Peut-on voir ici une référence à la pensée bouddhiste – réincarnation, karma et responsabilité de chacun –, qui pousse à mener des actions justes ?
Quelques notes qui traversent le temps
La musique, confiée à Reinhold Heil, Johnny Klimek et Tom Tykwer, joue un rôle essentiel dans le film, agissant comme un liant, tour à tour au cœur de l’histoire (le thème principal étant une œuvre à part entière, créée dans l’un des six récits) ou en fond sonore. Le couple image/musique, lorsqu’il est parfaitement maîtrisé, a le pouvoir de décupler les émotions que l’on peut ressentir, et c’est le cas dans Cloud Atlas. Selon les arrangements, le thème se montre mélancolique, épique, glaçant…
Accueillir l’étrange
Difficile d’imaginer ce qu’ont ressenti les réalisateurs, Lana et Andy Wachowski et Tom Tykwer, lorsqu’ils ont achevé le montage du film (inspiré du roman de David Mitchell). Selon un journaliste, « avec Cloud Atlas, les Wachowski voulaient réaliser leur propre 2001, l’Odyssée de l’espace ». Difficile également de deviner quel allait être l’accueil du public et des critiques.
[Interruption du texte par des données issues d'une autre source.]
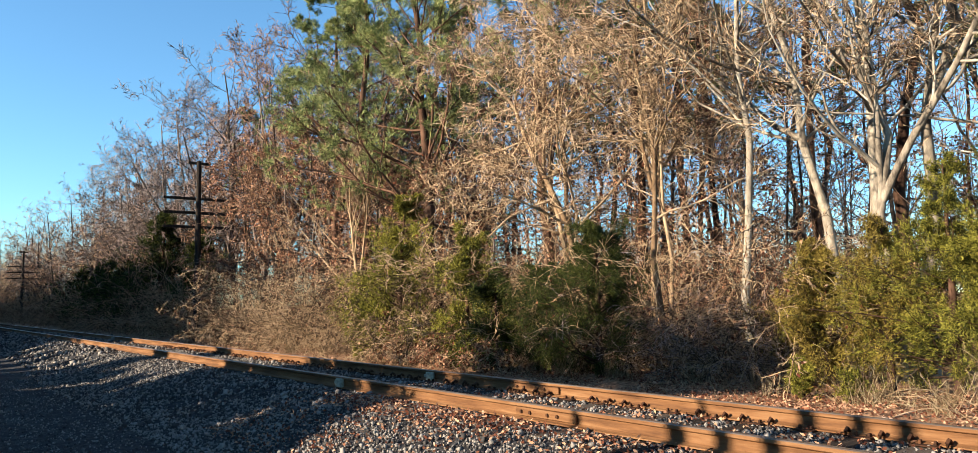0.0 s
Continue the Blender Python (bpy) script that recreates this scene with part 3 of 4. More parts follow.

Il fut mitigé ! Si des journalistes ont reconnu « une fascinante démonstration du caractère magique et onirique du cinéma », « une saga épique, inclassable et bouleversante », « un tourbillon d’émotions, (…) une écriture magistrale et un montage (…) vertigineux », d’autres ont vu dans cette œuvre « un maelström d’images et d’histoires » et « des segments qui ressemblent plus à de longues bandes-annonces qu’à une unité narrative ». Quoi qu’il en soit, Tom Hanks, l’un des acteurs de Cloud Atlas, le considère comme « l’un des deux films auquel il est le plus attaché ». En cela, il nous donne peut-être une clé : cette Cartographie des nuages, délicate à saisir, fragmentée et entière, relève de ce fil fragile et très personnel qu’on appelle l’attachement. Parce qu’il est philosophique et incarné, comique et lyrique, sombre et lumineux, Cloud Atlas est peut-être génial et raté.
De mon point de vue, c’est un film qu’il faut tenter d’accueillir sans préjugés, les bras grands ouverts, sans crainte d’être dépassé par l’ampleur et la fragmentation du récit – petit à petit, tout s’imbrique ! –, en créant une relation directe avec l’œuvre, sans le filtre de nos jugements et de nos pensées automatiques.
Que l’on ait saisi toutes les subtilités de l’histoire ou seulement quelques fragments, Cloud Atlas nous laisse une multitude de sentiments. D’abord, un vertige, après cette traversée d’espaces-temps qui finalement fusionnent en un Tout cohérent. Ensuite, un sentiment d’absolu, en résonance avec les thèmes qui jalonnent le film – l’amour, la mort, la quête, la rébellion, l’amitié, le secret, et bien d’autres… Enfin, il est difficile de sortir de ces histoires. On aimerait les retrouver, comme dans une série, ou du moins en prolonger l’atmosphère. Pour cela, rien de tel que d’écouter la B.O. du film.
Et s’il fallait citer une dernière phrase du film, pour tenter d’en donner le sentiment général, elle serait : « l’amour est une force, en quelque sorte un des leviers du monde. »
Cloud Atlas (Cartographie des nuages), film germano-américain, écrit, produit et réalisé par Lana et Andy Wachowski et Tom Tykwer. Sortie : 2012. Adaptation du roman éponyme de David Mitchell, publié en 2004.